-- What you should do --
Make an exact copy of the records, dropping all pictures.

##### Given records #####

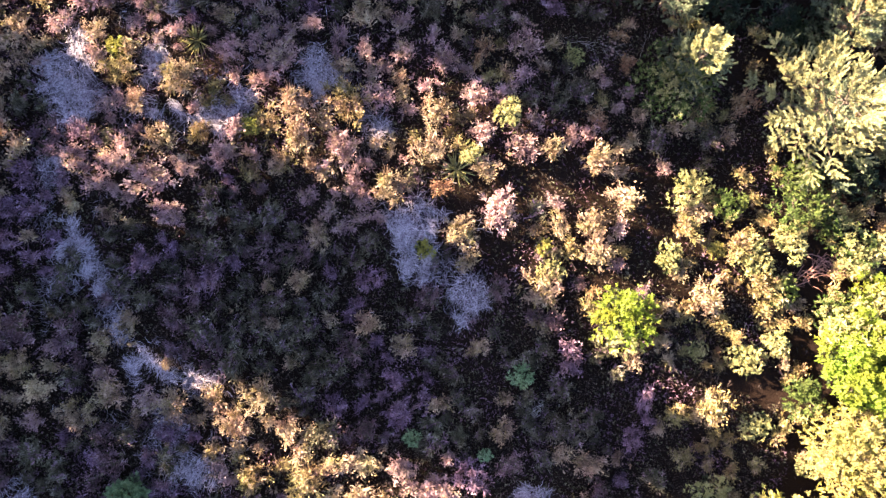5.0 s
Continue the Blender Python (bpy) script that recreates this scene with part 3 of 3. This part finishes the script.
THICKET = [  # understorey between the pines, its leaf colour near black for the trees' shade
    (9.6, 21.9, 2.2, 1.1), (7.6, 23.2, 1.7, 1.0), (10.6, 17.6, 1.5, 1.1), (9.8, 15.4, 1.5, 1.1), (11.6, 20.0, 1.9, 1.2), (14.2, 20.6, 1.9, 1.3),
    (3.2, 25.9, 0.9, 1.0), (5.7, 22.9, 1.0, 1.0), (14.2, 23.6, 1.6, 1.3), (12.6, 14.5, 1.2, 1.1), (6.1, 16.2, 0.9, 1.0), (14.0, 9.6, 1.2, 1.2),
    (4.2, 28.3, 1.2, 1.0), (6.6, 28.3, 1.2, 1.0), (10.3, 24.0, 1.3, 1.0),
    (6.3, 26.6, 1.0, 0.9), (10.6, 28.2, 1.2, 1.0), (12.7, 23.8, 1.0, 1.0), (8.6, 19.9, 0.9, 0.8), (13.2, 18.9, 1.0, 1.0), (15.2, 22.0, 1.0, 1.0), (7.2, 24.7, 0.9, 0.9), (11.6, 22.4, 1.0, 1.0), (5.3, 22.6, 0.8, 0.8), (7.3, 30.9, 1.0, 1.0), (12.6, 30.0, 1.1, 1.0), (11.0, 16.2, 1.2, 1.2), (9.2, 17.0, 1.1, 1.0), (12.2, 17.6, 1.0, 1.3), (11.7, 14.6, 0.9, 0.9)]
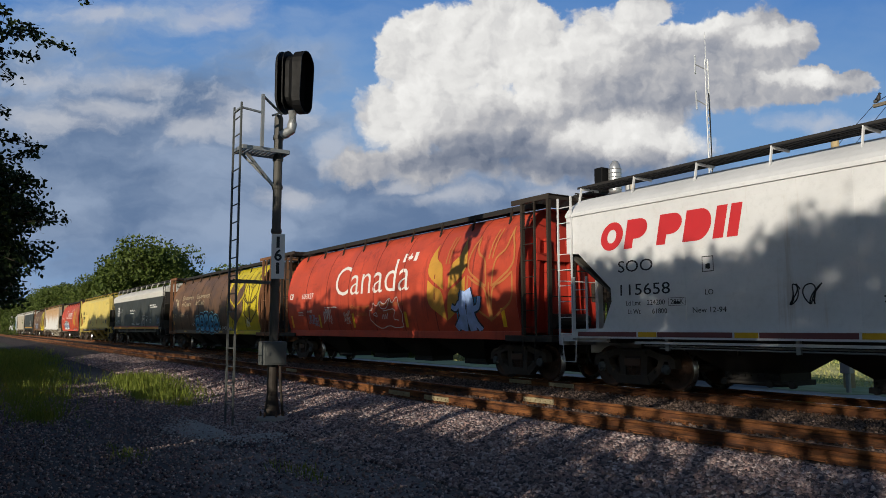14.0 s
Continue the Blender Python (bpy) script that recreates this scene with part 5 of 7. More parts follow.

#####

-- Completed task --
5.0 s
Continue the Blender Python (bpy) script that recreates this scene with part 3 of 3. This part finishes the script.
THICKET = [  # understorey between the pines, its leaf colour near black for the trees' shade
    (9.6, 21.9, 2.2, 1.1), (7.6, 23.2, 1.7, 1.0), (10.6, 17.6, 1.5, 1.1), (9.8, 15.4, 1.5, 1.1), (11.6, 20.0, 1.9, 1.2), (14.2, 20.6, 1.9, 1.3),
    (3.2, 25.9, 0.9, 1.0), (5.7, 22.9, 1.0, 1.0), (14.2, 23.6, 1.6, 1.3), (12.6, 14.5, 1.2, 1.1), (6.1, 16.2, 0.9, 1.0), (14.0, 9.6, 1.2, 1.2),
    (4.2, 28.3, 1.2, 1.0), (6.6, 28.3, 1.2, 1.0), (10.3, 24.0, 1.3, 1.0),
    (6.3, 26.6, 1.0, 0.9), (10.6, 28.2, 1.2, 1.0), (12.7, 23.8, 1.0, 1.0), (8.6, 19.9, 0.9, 0.8), (13.2, 18.9, 1.0, 1.0), (15.2, 22.0, 1.0, 1.0), (7.2, 24.7, 0.9, 0.9), (11.6, 22.4, 1.0, 1.0), (5.3, 22.6, 0.8, 0.8), (7.3, 30.9, 1.0, 1.0), (12.6, 30.0, 1.1, 1.0), (11.0, 16.2, 1.2, 1.2), (9.2, 17.0, 1.1, 1.0), (12.2, 17.6, 1.0, 1.3), (11.7, 14.6, 0.9, 0.9)]
14.0 s
Continue the Blender Python (bpy) script that recreates this scene with part 5 of 7. More parts follow.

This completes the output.